# Data for the task
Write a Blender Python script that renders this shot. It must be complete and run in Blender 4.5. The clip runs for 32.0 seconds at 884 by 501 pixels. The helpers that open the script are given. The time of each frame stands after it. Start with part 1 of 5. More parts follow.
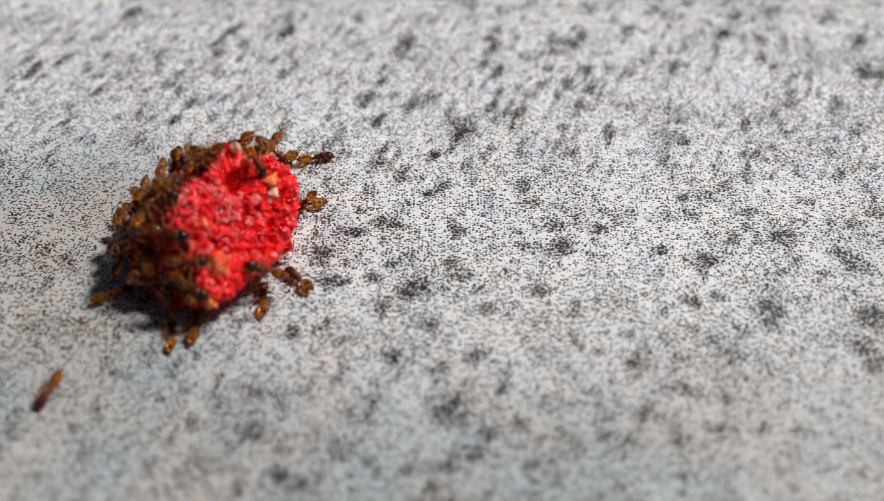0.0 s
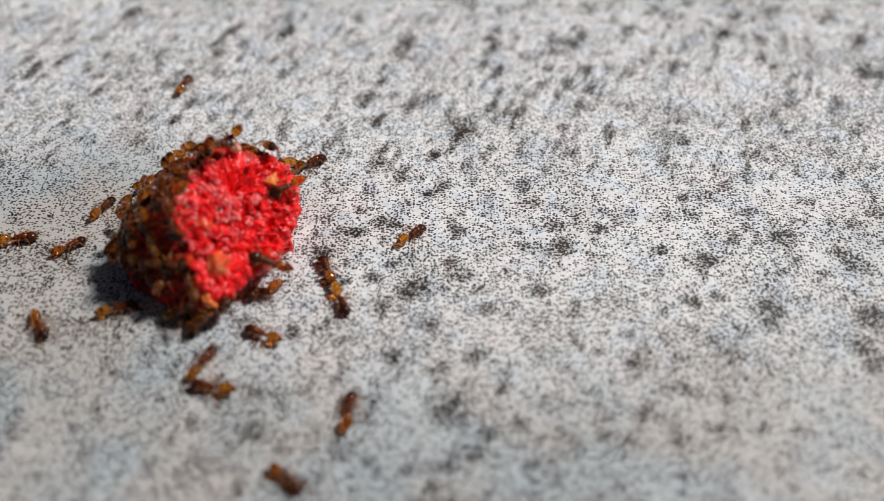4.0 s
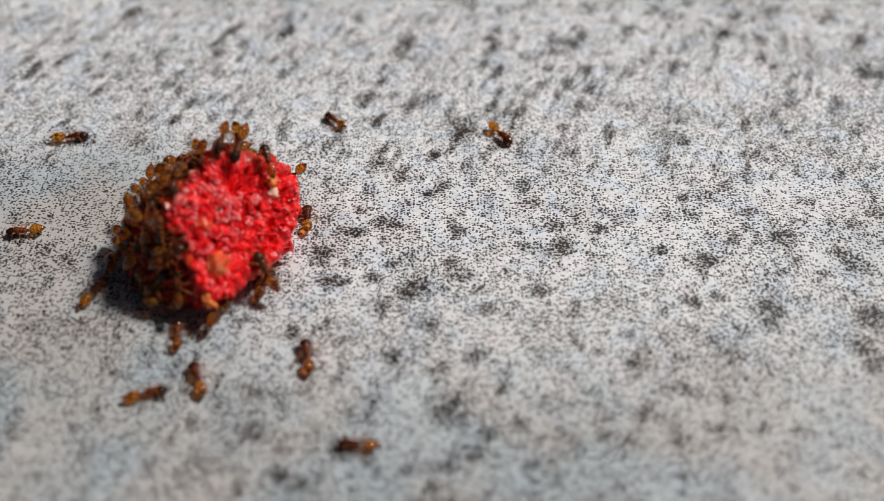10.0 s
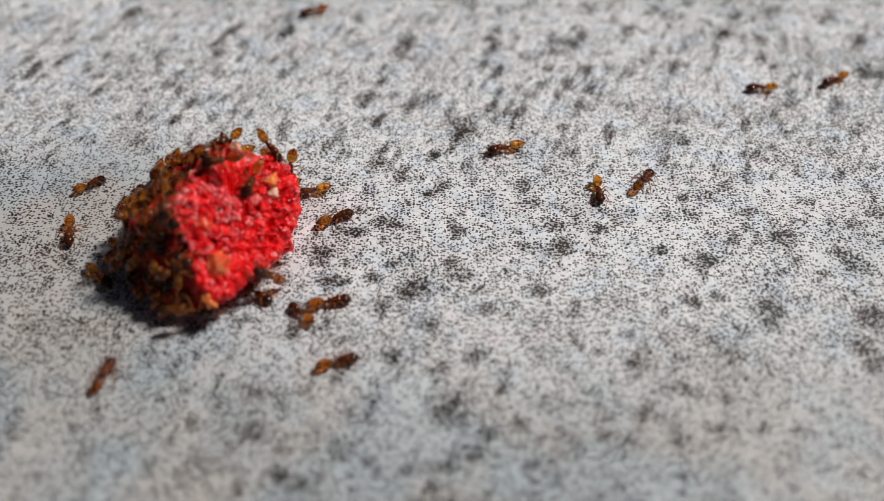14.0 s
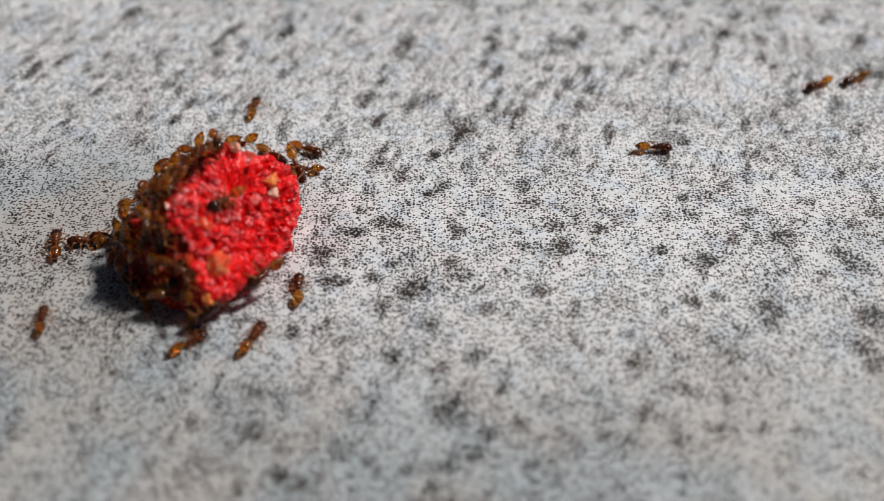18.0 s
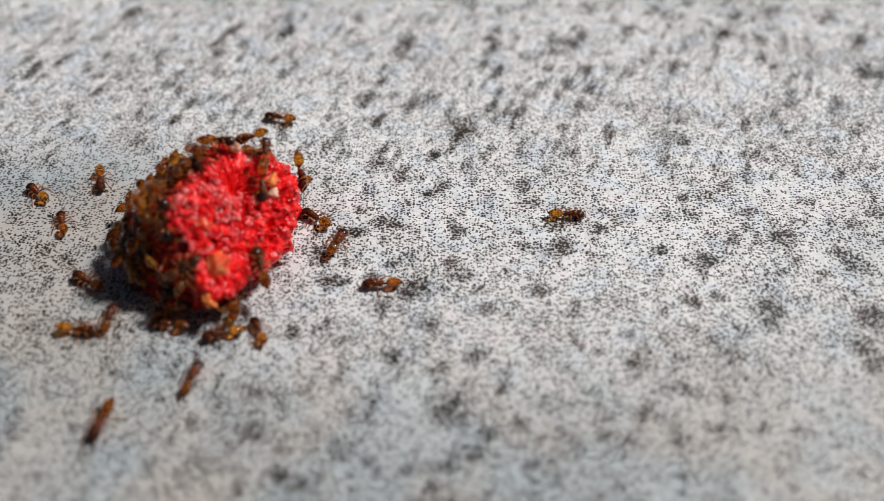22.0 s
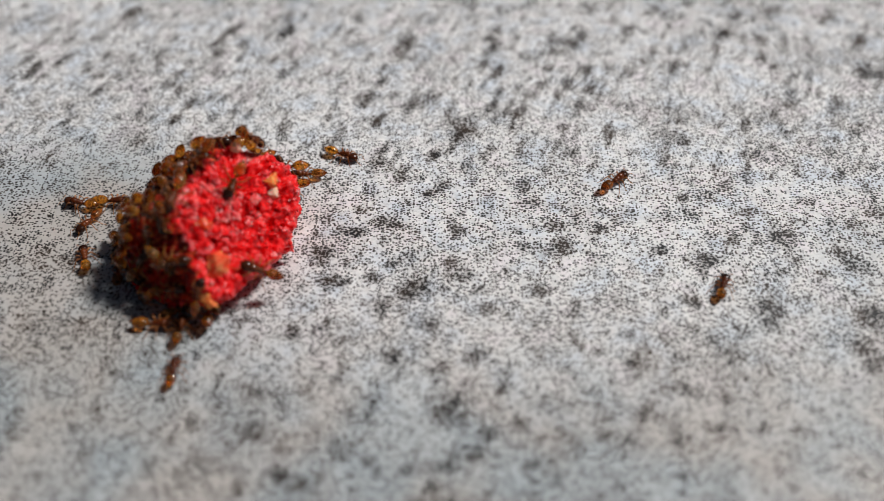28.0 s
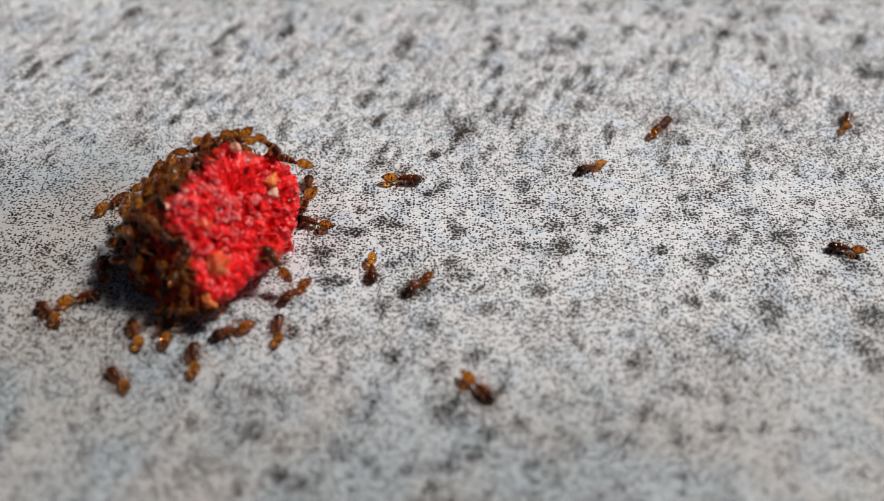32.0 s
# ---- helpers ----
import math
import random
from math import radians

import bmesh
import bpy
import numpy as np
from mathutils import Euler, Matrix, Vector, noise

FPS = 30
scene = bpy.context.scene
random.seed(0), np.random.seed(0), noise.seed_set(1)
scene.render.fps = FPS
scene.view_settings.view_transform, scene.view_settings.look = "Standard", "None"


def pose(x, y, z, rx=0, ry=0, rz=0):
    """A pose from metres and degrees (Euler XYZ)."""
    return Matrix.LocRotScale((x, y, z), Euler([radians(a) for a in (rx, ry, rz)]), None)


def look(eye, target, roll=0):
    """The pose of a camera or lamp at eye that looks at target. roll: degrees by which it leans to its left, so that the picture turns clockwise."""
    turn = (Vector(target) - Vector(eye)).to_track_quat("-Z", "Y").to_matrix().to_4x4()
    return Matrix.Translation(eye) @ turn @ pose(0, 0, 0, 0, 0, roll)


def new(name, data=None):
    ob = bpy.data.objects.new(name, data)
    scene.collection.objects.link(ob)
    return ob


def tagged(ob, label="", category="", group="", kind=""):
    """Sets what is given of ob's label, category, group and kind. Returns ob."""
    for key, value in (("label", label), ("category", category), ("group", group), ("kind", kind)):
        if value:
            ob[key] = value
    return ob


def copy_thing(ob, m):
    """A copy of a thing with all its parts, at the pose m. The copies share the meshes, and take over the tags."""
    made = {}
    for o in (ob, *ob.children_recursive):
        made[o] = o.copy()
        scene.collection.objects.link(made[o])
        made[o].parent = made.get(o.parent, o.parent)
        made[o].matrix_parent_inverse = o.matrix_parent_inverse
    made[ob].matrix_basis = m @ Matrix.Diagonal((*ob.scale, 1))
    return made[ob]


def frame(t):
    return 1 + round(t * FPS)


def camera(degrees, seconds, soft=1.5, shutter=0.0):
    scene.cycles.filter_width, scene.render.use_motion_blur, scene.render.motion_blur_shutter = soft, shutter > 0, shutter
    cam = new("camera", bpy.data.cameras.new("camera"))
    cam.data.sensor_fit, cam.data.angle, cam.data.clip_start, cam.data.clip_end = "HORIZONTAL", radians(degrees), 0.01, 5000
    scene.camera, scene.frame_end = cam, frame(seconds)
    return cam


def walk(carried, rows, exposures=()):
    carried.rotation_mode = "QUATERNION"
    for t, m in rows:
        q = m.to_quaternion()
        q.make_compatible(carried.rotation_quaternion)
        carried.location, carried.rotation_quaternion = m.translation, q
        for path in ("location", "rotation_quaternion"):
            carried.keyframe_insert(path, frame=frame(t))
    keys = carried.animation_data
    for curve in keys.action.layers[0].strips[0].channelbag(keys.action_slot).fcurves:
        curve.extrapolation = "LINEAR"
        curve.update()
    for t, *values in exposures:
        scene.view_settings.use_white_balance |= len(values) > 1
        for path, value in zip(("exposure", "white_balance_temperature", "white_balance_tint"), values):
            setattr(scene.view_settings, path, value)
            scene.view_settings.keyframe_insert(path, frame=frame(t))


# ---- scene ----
cam = camera(50, 32.0, soft=0.55)
EYE = (0.0, -0.0368, 0.0381)
CAM = pose(*EYE, 44, 0, 0)
# the clip's own exposure drifts a little
walk(cam, [(0.0, CAM), (32.0, CAM)], [(0.0, -0.34, 6180, 10), (6.0, -0.38, 6180, 10), (13.0, -0.48, 6180, 10), (19.0, -0.51, 6180, 10), (20.0, -0.42, 6180, 10), (22.0, -0.36, 6180, 10), (25.0, -0.42, 6180, 10), (32.0, -0.49, 6180, 10)])
# close-up lens: only a thin slice of depth is sharp
cam.data.dof.use_dof = True
cam.data.dof.focus_distance = 0.0553
cam.data.dof.aperture_fstop = 24.0

# ---- light ----
SUN_EL, SUN_AZ = radians(53), radians(21)      # azimuth counted from +x towards +y
world = bpy.data.worlds.new("world")
scene.world = world
world.use_nodes = True
wn = world.node_tree
sky = wn.nodes.new("ShaderNodeTexSky")
sky.sky_type, sky.sun_disc = "NISHITA", False
sky.dust_density, sky.ozone_density = 4.0, 0.4
sky.sun_elevation, sky.sun_rotation = SUN_EL, radians(90) - SUN_AZ
wn.links.new(sky.outputs[0], wn.nodes["Background"].inputs[0])
wn.nodes["Background"].inputs[1].default_value = 0.016
sun = new("sun", bpy.data.lights.new("sun", "SUN"))
sun.data.energy, sun.data.angle, sun.data.color = 4.75, radians(9), (1.0, 0.955, 0.90)
SUN_DIR = Vector((math.cos(SUN_EL) * math.cos(SUN_AZ), math.cos(SUN_EL) * math.sin(SUN_AZ), math.sin(SUN_EL)))
sun.matrix_basis = look(SUN_DIR * 0.5, (0, 0, 0))


# ---- materials ----
def material(name):
    m = bpy.data.materials.new(name)
    m.use_nodes = True
    return m, m.node_tree, m.node_tree.nodes["Principled BSDF"]


def node(tree, kind, **inputs):
    n = tree.nodes.new(kind)
    for key, value in inputs.items():
        n.inputs[key.replace("_", " ")].default_value = value
    return n


def maths(tree, op, a, b=None, c=None):
    n = tree.nodes.new("ShaderNodeMath")
    n.operation = op
    for i, v in enumerate((a, b, c)):
        if v is None:
            continue
        if isinstance(v, (int, float)):
            n.inputs[i].default_value = v
        else:
            tree.links.new(v, n.inputs[i])
    return n.outputs[0]


def ramp(tree, fac, stops):
    n = tree.nodes.new("ShaderNodeValToRGB")
    while len(n.color_ramp.elements) < len(stops):
        n.color_ramp.elements.new(0.5)
    for e, (p, c) in zip(n.color_ramp.elements, stops):
        e.position, e.color = p, (*c, 1)
    tree.links.new(fac, n.inputs[0])
    return n.outputs[0]


def mix(tree, fac, a, b):
    n = tree.nodes.new("ShaderNodeMix")
    n.data_type = "RGBA"
    for i, v in ((0, fac), (6, a), (7, b)):
        if isinstance(v, (int, float)):
            n.inputs[i].default_value = v
        elif isinstance(v, tuple):
            n.inputs[i].default_value = (*v, 1)
        else:
            tree.links.new(v, n.inputs[i])
    return n.outputs[2]


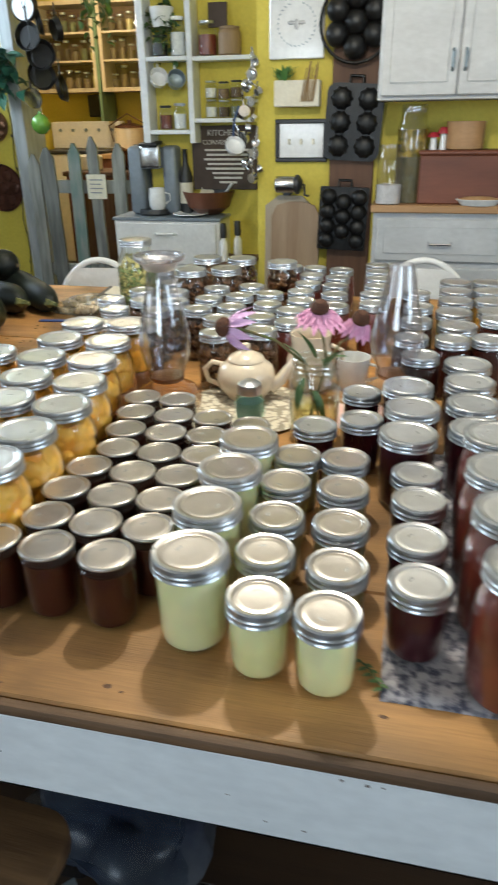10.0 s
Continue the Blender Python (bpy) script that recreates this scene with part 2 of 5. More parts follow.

# To do
Write out the entries above verbatim; the pictures do not belong in your copy.

# Solution to this task
Write a Blender Python script that renders this shot. It must be complete and run in Blender 4.5. The clip runs for 32.0 seconds at 884 by 501 pixels. The helpers that open the script are given. The time of each frame stands after it. Start with part 1 of 5. More parts follow.
0.0 s
4.0 s
10.0 s
14.0 s
18.0 s
22.0 s
28.0 s
32.0 s
# ---- helpers ----
import math
import random
from math import radians

import bmesh
import bpy
import numpy as np
from mathutils import Euler, Matrix, Vector, noise

FPS = 30
scene = bpy.context.scene
random.seed(0), np.random.seed(0), noise.seed_set(1)
scene.render.fps = FPS
scene.view_settings.view_transform, scene.view_settings.look = "Standard", "None"


def pose(x, y, z, rx=0, ry=0, rz=0):
    """A pose from metres and degrees (Euler XYZ)."""
    return Matrix.LocRotScale((x, y, z), Euler([radians(a) for a in (rx, ry, rz)]), None)


def look(eye, target, roll=0):
    """The pose of a camera or lamp at eye that looks at target. roll: degrees by which it leans to its left, so that the picture turns clockwise."""
    turn = (Vector(target) - Vector(eye)).to_track_quat("-Z", "Y").to_matrix().to_4x4()
    return Matrix.Translation(eye) @ turn @ pose(0, 0, 0, 0, 0, roll)


def new(name, data=None):
    ob = bpy.data.objects.new(name, data)
    scene.collection.objects.link(ob)
    return ob


def tagged(ob, label="", category="", group="", kind=""):
    """Sets what is given of ob's label, category, group and kind. Returns ob."""
    for key, value in (("label", label), ("category", category), ("group", group), ("kind", kind)):
        if value:
            ob[key] = value
    return ob


def copy_thing(ob, m):
    """A copy of a thing with all its parts, at the pose m. The copies share the meshes, and take over the tags."""
    made = {}
    for o in (ob, *ob.children_recursive):
        made[o] = o.copy()
        scene.collection.objects.link(made[o])
        made[o].parent = made.get(o.parent, o.parent)
        made[o].matrix_parent_inverse = o.matrix_parent_inverse
    made[ob].matrix_basis = m @ Matrix.Diagonal((*ob.scale, 1))
    return made[ob]


def frame(t):
    return 1 + round(t * FPS)


def camera(degrees, seconds, soft=1.5, shutter=0.0):
    scene.cycles.filter_width, scene.render.use_motion_blur, scene.render.motion_blur_shutter = soft, shutter > 0, shutter
    cam = new("camera", bpy.data.cameras.new("camera"))
    cam.data.sensor_fit, cam.data.angle, cam.data.clip_start, cam.data.clip_end = "HORIZONTAL", radians(degrees), 0.01, 5000
    scene.camera, scene.frame_end = cam, frame(seconds)
    return cam


def walk(carried, rows, exposures=()):
    carried.rotation_mode = "QUATERNION"
    for t, m in rows:
        q = m.to_quaternion()
        q.make_compatible(carried.rotation_quaternion)
        carried.location, carried.rotation_quaternion = m.translation, q
        for path in ("location", "rotation_quaternion"):
            carried.keyframe_insert(path, frame=frame(t))
    keys = carried.animation_data
    for curve in keys.action.layers[0].strips[0].channelbag(keys.action_slot).fcurves:
        curve.extrapolation = "LINEAR"
        curve.update()
    for t, *values in exposures:
        scene.view_settings.use_white_balance |= len(values) > 1
        for path, value in zip(("exposure", "white_balance_temperature", "white_balance_tint"), values):
            setattr(scene.view_settings, path, value)
            scene.view_settings.keyframe_insert(path, frame=frame(t))


# ---- scene ----
cam = camera(50, 32.0, soft=0.55)
EYE = (0.0, -0.0368, 0.0381)
CAM = pose(*EYE, 44, 0, 0)
# the clip's own exposure drifts a little
walk(cam, [(0.0, CAM), (32.0, CAM)], [(0.0, -0.34, 6180, 10), (6.0, -0.38, 6180, 10), (13.0, -0.48, 6180, 10), (19.0, -0.51, 6180, 10), (20.0, -0.42, 6180, 10), (22.0, -0.36, 6180, 10), (25.0, -0.42, 6180, 10), (32.0, -0.49, 6180, 10)])
# close-up lens: only a thin slice of depth is sharp
cam.data.dof.use_dof = True
cam.data.dof.focus_distance = 0.0553
cam.data.dof.aperture_fstop = 24.0

# ---- light ----
SUN_EL, SUN_AZ = radians(53), radians(21)      # azimuth counted from +x towards +y
world = bpy.data.worlds.new("world")
scene.world = world
world.use_nodes = True
wn = world.node_tree
sky = wn.nodes.new("ShaderNodeTexSky")
sky.sky_type, sky.sun_disc = "NISHITA", False
sky.dust_density, sky.ozone_density = 4.0, 0.4
sky.sun_elevation, sky.sun_rotation = SUN_EL, radians(90) - SUN_AZ
wn.links.new(sky.outputs[0], wn.nodes["Background"].inputs[0])
wn.nodes["Background"].inputs[1].default_value = 0.016
sun = new("sun", bpy.data.lights.new("sun", "SUN"))
sun.data.energy, sun.data.angle, sun.data.color = 4.75, radians(9), (1.0, 0.955, 0.90)
SUN_DIR = Vector((math.cos(SUN_EL) * math.cos(SUN_AZ), math.cos(SUN_EL) * math.sin(SUN_AZ), math.sin(SUN_EL)))
sun.matrix_basis = look(SUN_DIR * 0.5, (0, 0, 0))


# ---- materials ----
def material(name):
    m = bpy.data.materials.new(name)
    m.use_nodes = True
    return m, m.node_tree, m.node_tree.nodes["Principled BSDF"]


def node(tree, kind, **inputs):
    n = tree.nodes.new(kind)
    for key, value in inputs.items():
        n.inputs[key.replace("_", " ")].default_value = value
    return n


def maths(tree, op, a, b=None, c=None):
    n = tree.nodes.new("ShaderNodeMath")
    n.operation = op
    for i, v in enumerate((a, b, c)):
        if v is None:
            continue
        if isinstance(v, (int, float)):
            n.inputs[i].default_value = v
        else:
            tree.links.new(v, n.inputs[i])
    return n.outputs[0]


def ramp(tree, fac, stops):
    n = tree.nodes.new("ShaderNodeValToRGB")
    while len(n.color_ramp.elements) < len(stops):
        n.color_ramp.elements.new(0.5)
    for e, (p, c) in zip(n.color_ramp.elements, stops):
        e.position, e.color = p, (*c, 1)
    tree.links.new(fac, n.inputs[0])
    return n.outputs[0]


def mix(tree, fac, a, b):
    n = tree.nodes.new("ShaderNodeMix")
    n.data_type = "RGBA"
    for i, v in ((0, fac), (6, a), (7, b)):
        if isinstance(v, (int, float)):
            n.inputs[i].default_value = v
        elif isinstance(v, tuple):
            n.inputs[i].default_value = (*v, 1)
        else:
            tree.links.new(v, n.inputs[i])
    return n.outputs[2]


10.0 s
Continue the Blender Python (bpy) script that recreates this scene with part 2 of 5. More parts follow.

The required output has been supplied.